== Instructions to follow ==
Please transcribe the listing below in full and word for word, without its pictures.
____
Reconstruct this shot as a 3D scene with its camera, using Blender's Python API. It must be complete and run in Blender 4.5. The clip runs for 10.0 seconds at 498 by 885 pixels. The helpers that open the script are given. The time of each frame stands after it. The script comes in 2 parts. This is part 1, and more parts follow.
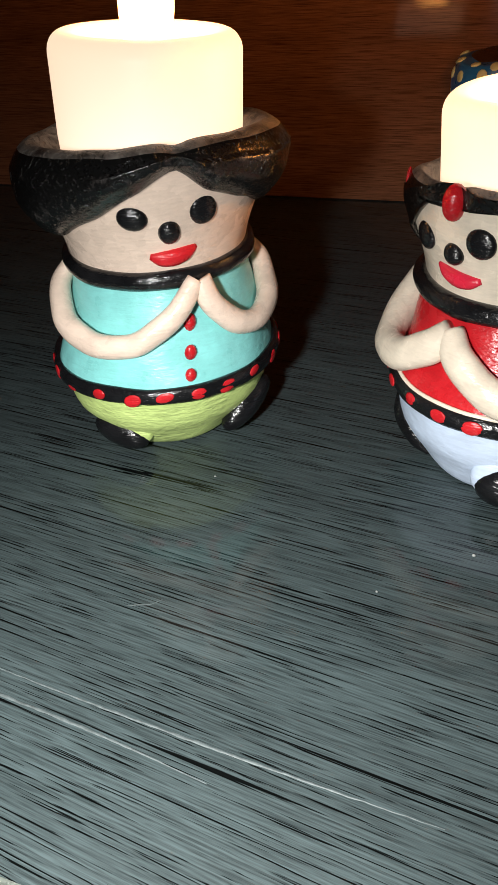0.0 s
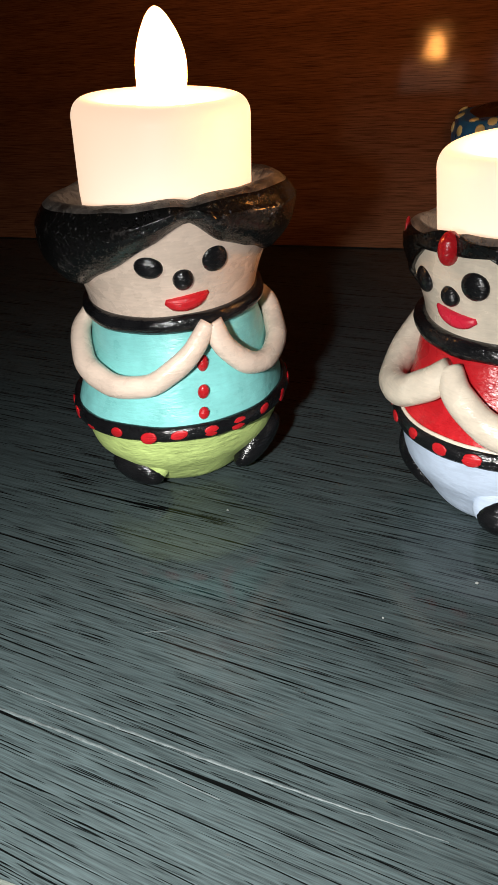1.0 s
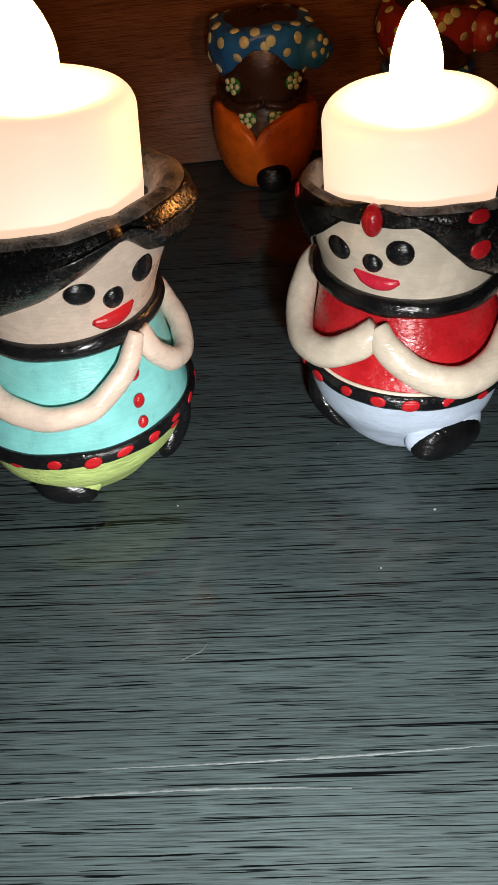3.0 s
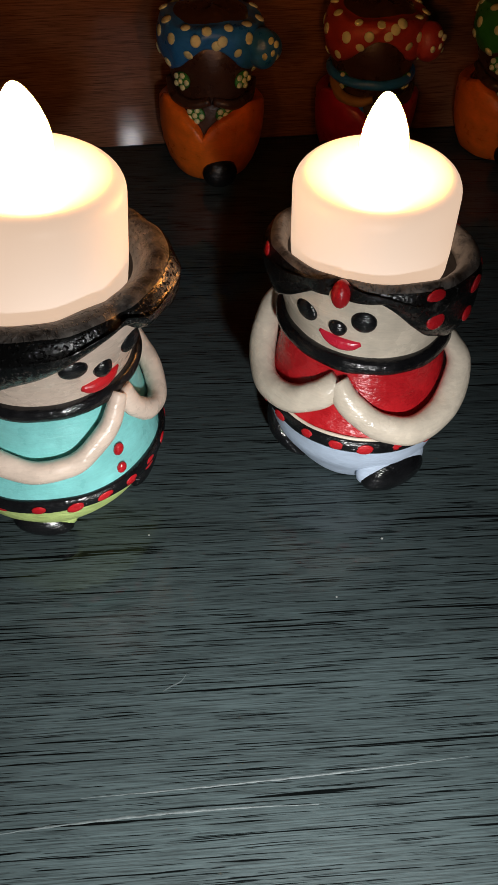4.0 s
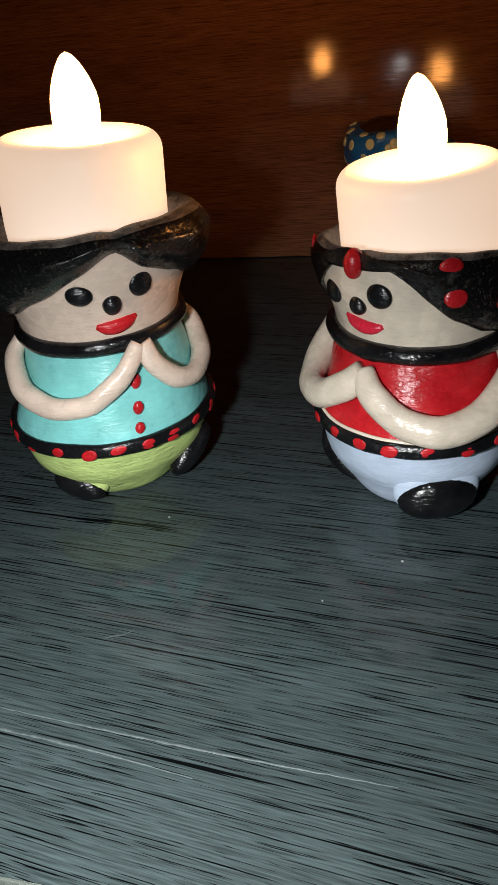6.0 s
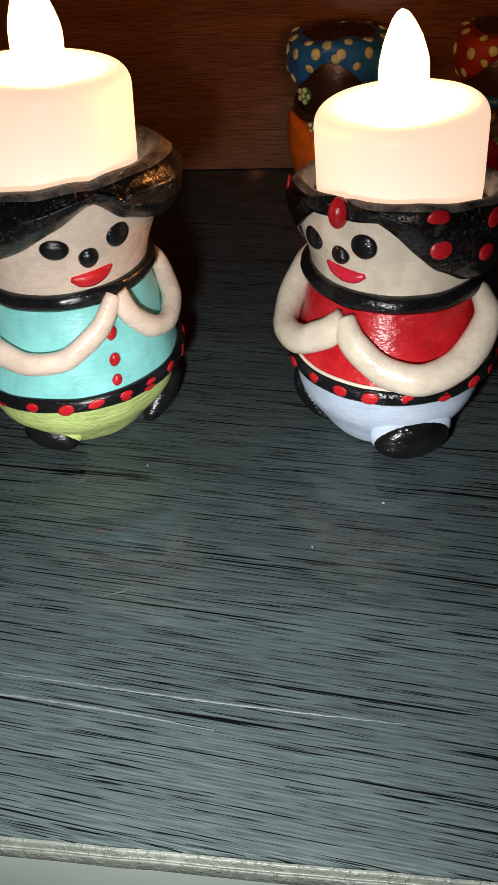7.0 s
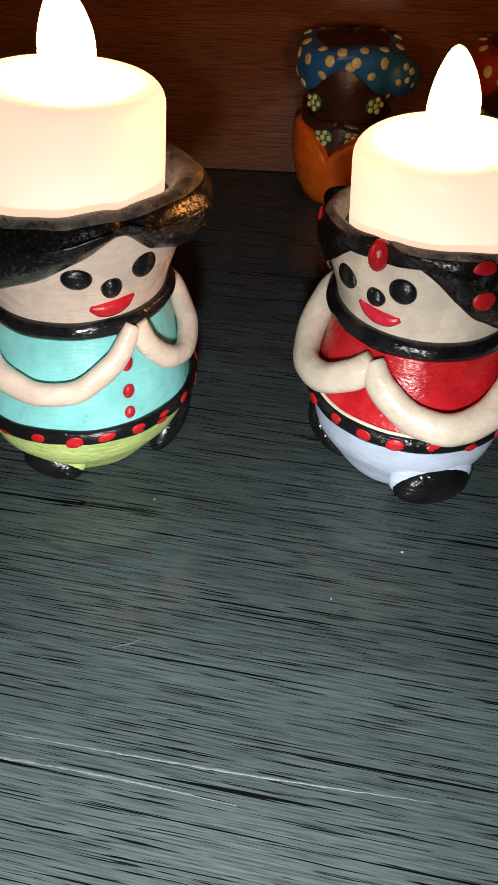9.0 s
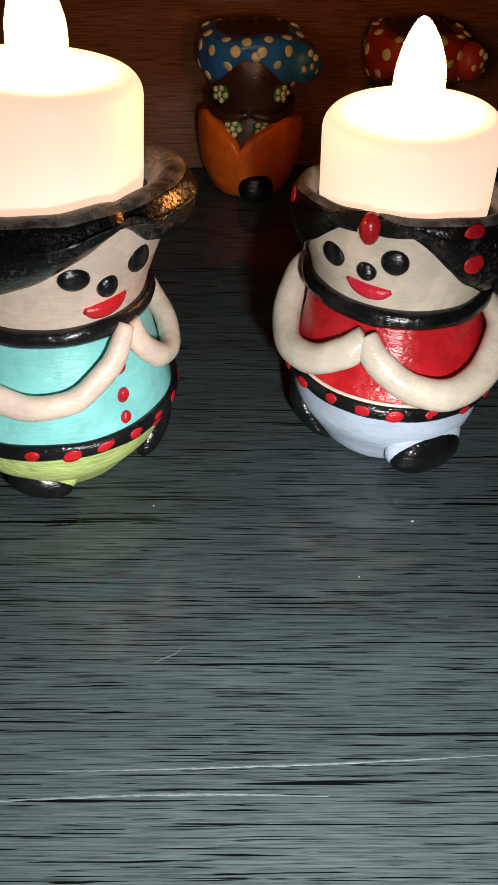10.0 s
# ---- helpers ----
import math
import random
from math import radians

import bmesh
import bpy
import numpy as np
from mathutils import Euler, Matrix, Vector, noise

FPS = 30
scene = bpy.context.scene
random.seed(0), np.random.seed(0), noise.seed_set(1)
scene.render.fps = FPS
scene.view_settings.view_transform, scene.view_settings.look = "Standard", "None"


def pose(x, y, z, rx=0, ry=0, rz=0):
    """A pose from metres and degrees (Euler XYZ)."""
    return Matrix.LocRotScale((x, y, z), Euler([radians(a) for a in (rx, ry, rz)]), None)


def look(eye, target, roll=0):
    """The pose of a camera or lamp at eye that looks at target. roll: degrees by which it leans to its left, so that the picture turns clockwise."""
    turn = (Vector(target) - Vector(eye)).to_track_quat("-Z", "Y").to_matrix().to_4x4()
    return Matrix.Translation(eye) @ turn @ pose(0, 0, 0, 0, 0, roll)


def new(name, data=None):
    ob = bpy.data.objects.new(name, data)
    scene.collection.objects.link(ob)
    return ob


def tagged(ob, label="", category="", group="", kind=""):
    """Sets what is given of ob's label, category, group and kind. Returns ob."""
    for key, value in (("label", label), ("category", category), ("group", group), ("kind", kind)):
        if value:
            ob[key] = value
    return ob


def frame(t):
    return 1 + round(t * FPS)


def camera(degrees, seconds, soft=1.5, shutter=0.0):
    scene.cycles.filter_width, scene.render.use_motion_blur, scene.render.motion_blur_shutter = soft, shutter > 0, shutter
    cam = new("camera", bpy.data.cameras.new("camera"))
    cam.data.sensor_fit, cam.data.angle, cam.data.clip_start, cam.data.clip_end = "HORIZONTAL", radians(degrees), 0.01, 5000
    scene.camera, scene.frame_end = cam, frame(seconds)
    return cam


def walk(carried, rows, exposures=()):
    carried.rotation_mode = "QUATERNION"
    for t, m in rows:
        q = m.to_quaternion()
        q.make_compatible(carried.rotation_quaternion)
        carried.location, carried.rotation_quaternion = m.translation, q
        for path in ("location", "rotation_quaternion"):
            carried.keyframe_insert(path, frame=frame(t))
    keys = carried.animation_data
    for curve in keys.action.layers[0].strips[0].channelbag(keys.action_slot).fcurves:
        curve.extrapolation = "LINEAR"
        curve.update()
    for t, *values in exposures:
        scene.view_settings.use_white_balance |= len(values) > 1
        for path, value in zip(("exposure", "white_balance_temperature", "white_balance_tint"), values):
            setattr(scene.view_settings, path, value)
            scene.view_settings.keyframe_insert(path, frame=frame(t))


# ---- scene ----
____
== Answer ==
Reconstruct this shot as a 3D scene with its camera, using Blender's Python API. It must be complete and run in Blender 4.5. The clip runs for 10.0 seconds at 498 by 885 pixels. The helpers that open the script are given. The time of each frame stands after it. The script comes in 2 parts. This is part 1, and more parts follow.
0.0 s
1.0 s
3.0 s
4.0 s
6.0 s
7.0 s
9.0 s
10.0 s
# ---- helpers ----
import math
import random
from math import radians

import bmesh
import bpy
import numpy as np
from mathutils import Euler, Matrix, Vector, noise

FPS = 30
scene = bpy.context.scene
random.seed(0), np.random.seed(0), noise.seed_set(1)
scene.render.fps = FPS
scene.view_settings.view_transform, scene.view_settings.look = "Standard", "None"


def pose(x, y, z, rx=0, ry=0, rz=0):
    """A pose from metres and degrees (Euler XYZ)."""
    return Matrix.LocRotScale((x, y, z), Euler([radians(a) for a in (rx, ry, rz)]), None)


def look(eye, target, roll=0):
    """The pose of a camera or lamp at eye that looks at target. roll: degrees by which it leans to its left, so that the picture turns clockwise."""
    turn = (Vector(target) - Vector(eye)).to_track_quat("-Z", "Y").to_matrix().to_4x4()
    return Matrix.Translation(eye) @ turn @ pose(0, 0, 0, 0, 0, roll)


def new(name, data=None):
    ob = bpy.data.objects.new(name, data)
    scene.collection.objects.link(ob)
    return ob


def tagged(ob, label="", category="", group="", kind=""):
    """Sets what is given of ob's label, category, group and kind. Returns ob."""
    for key, value in (("label", label), ("category", category), ("group", group), ("kind", kind)):
        if value:
            ob[key] = value
    return ob


def frame(t):
    return 1 + round(t * FPS)


def camera(degrees, seconds, soft=1.5, shutter=0.0):
    scene.cycles.filter_width, scene.render.use_motion_blur, scene.render.motion_blur_shutter = soft, shutter > 0, shutter
    cam = new("camera", bpy.data.cameras.new("camera"))
    cam.data.sensor_fit, cam.data.angle, cam.data.clip_start, cam.data.clip_end = "HORIZONTAL", radians(degrees), 0.01, 5000
    scene.camera, scene.frame_end = cam, frame(seconds)
    return cam


def walk(carried, rows, exposures=()):
    carried.rotation_mode = "QUATERNION"
    for t, m in rows:
        q = m.to_quaternion()
        q.make_compatible(carried.rotation_quaternion)
        carried.location, carried.rotation_quaternion = m.translation, q
        for path in ("location", "rotation_quaternion"):
            carried.keyframe_insert(path, frame=frame(t))
    keys = carried.animation_data
    for curve in keys.action.layers[0].strips[0].channelbag(keys.action_slot).fcurves:
        curve.extrapolation = "LINEAR"
        curve.update()
    for t, *values in exposures:
        scene.view_settings.use_white_balance |= len(values) > 1
        for path, value in zip(("exposure", "white_balance_temperature", "white_balance_tint"), values):
            setattr(scene.view_settings, path, value)
            scene.view_settings.keyframe_insert(path, frame=frame(t))


# ---- scene ----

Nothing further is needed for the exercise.